E una riforma seria dovrà rimodulare in modo più efficiente l’informazione di flusso sul canale “all news”, favorendo la collaborazione con le preziose risorse delle sedi regionali; dovrà rendere centrali la presenza delle notizie sul web e l’interazione con i social network; dovrà abbattere gli steccati tra il giornalismo svolto nelle testate e nelle reti; dovrà – non ultimo – riportare all’interno dell’azienda la produzione delle immagini, limitando così, soltanto a casi eccezionali, l’utilizzo delle riprese fatte da chiunque col proprio cellulare.
Così facendo, altro che tagli. Ci sarà bisogno, piuttosto, di un gran numero di giornalisti. E si darà finalmente identità, dignità e credibilità all’informazione del servizio pubblico e a tutta la RAI.

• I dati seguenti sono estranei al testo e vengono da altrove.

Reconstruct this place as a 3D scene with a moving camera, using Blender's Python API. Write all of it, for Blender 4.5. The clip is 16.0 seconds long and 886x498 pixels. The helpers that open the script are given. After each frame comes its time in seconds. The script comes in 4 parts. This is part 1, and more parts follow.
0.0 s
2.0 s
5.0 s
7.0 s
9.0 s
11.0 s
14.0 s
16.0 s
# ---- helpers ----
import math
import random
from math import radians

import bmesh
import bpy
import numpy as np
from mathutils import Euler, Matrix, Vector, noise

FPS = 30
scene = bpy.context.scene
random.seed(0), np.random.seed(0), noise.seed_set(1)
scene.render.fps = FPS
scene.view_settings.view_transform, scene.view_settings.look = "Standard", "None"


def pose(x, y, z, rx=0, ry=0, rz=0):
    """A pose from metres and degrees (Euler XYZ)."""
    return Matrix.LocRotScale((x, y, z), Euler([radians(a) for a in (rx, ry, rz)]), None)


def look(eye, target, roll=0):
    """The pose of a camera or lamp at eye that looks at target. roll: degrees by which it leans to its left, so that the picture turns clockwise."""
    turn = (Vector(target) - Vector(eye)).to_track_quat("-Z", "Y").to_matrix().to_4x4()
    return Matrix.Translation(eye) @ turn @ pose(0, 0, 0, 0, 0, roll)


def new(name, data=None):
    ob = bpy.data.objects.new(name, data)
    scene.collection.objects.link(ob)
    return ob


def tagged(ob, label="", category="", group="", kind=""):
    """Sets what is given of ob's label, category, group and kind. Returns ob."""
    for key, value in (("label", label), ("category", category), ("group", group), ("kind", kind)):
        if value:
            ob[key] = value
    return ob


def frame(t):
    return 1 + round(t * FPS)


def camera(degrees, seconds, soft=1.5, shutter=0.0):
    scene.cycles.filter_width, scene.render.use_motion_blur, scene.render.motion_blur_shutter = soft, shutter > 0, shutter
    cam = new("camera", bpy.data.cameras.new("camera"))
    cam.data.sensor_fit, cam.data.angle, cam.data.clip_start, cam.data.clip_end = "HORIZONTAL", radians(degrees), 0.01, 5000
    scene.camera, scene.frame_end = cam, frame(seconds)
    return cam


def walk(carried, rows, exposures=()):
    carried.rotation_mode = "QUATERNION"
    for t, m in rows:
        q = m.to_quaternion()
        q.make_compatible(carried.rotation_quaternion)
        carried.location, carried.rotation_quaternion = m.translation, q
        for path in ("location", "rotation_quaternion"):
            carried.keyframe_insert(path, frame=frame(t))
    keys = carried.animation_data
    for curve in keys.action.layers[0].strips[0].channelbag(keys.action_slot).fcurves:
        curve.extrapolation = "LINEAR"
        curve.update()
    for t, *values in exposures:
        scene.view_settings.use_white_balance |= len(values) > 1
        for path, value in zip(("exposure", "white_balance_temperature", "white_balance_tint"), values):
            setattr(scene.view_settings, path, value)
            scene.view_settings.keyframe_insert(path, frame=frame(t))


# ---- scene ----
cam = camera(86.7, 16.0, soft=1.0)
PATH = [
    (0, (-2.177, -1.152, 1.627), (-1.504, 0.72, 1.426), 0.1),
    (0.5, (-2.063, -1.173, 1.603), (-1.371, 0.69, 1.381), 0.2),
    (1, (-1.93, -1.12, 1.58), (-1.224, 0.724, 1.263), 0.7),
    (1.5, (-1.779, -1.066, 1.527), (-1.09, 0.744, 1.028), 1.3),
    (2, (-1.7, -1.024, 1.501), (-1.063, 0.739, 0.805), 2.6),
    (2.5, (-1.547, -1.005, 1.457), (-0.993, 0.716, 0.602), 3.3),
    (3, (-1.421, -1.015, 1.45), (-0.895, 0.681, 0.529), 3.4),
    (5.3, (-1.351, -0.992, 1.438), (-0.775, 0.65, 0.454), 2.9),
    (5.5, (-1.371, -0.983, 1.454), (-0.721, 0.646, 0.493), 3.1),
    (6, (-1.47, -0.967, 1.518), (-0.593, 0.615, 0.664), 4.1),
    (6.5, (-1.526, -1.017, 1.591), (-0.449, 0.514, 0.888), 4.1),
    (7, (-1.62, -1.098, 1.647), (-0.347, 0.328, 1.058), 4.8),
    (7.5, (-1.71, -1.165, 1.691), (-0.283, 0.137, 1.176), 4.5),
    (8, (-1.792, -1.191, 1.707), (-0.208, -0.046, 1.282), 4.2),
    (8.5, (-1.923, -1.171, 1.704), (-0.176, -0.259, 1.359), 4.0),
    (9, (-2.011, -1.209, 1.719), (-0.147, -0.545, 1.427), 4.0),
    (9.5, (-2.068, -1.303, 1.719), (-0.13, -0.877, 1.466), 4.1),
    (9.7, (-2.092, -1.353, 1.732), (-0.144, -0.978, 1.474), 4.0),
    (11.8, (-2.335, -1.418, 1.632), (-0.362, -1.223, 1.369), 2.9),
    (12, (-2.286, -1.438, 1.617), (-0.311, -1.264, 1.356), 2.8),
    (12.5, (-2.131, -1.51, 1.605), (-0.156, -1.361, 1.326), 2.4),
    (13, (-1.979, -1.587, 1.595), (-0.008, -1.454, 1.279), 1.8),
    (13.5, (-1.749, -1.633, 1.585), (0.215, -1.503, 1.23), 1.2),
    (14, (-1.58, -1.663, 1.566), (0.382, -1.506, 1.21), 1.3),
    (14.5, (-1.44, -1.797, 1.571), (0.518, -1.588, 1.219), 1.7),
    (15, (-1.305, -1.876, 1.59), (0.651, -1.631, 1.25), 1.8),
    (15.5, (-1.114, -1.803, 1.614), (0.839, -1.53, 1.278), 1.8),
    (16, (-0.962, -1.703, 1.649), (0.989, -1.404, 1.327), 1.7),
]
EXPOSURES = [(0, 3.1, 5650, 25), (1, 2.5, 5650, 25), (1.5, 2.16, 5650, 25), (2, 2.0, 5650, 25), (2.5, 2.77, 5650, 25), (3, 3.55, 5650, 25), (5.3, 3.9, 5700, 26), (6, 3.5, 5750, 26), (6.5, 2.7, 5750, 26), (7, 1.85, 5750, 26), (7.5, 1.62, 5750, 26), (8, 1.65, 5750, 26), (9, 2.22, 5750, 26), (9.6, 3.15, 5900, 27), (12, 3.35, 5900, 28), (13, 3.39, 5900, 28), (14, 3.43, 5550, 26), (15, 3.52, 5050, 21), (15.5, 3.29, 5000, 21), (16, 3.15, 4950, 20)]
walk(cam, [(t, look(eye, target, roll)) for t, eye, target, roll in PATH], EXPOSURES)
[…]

Obiettivo indispensabile, insomma, è rendere centrale l’informazione, usando più linguaggi e garantendo l’esistenza di vari punti di vista, dando una diversa “mission” editoriale ai singoli tg, sfruttando – secondo le rispettive peculiarità – le varie piattaforme e avviando una significativa interazione con gli utenti. A questo proposito, per intercettare la crescente tendenza dei telespettatori a costruirsi un palinsesto sempre più personalizzato, sarebbe bene implementare – in RAI – ciò che da tempo è fruibile sulle reti della concorrenza. Il pensiero va sia alla tv “on demand”, che consente di visionare ciò che si vuole quando si desidera, sia alla possibilità di scegliere tramite il telecomando fra più alternative su uno stesso canale. Inoltre, realizzando apposite “app”, si potrebbero intercettare più tipi di pubblico – tra cui quello più anziano – offrendo, ad esempio, informazioni di servizio.
Una sfida complessa quella del vero cambiamento. Che sarà vincente soltanto se sarà basata su un confronto serio – e all’occorrenza serrato – tra azienda e lavoratori, senza trascurare le istanze dei cittadini, dei telespettatori.
Per una RAI che realizzi davvero un nuovo Servizio. Per un nuovo Pubblico.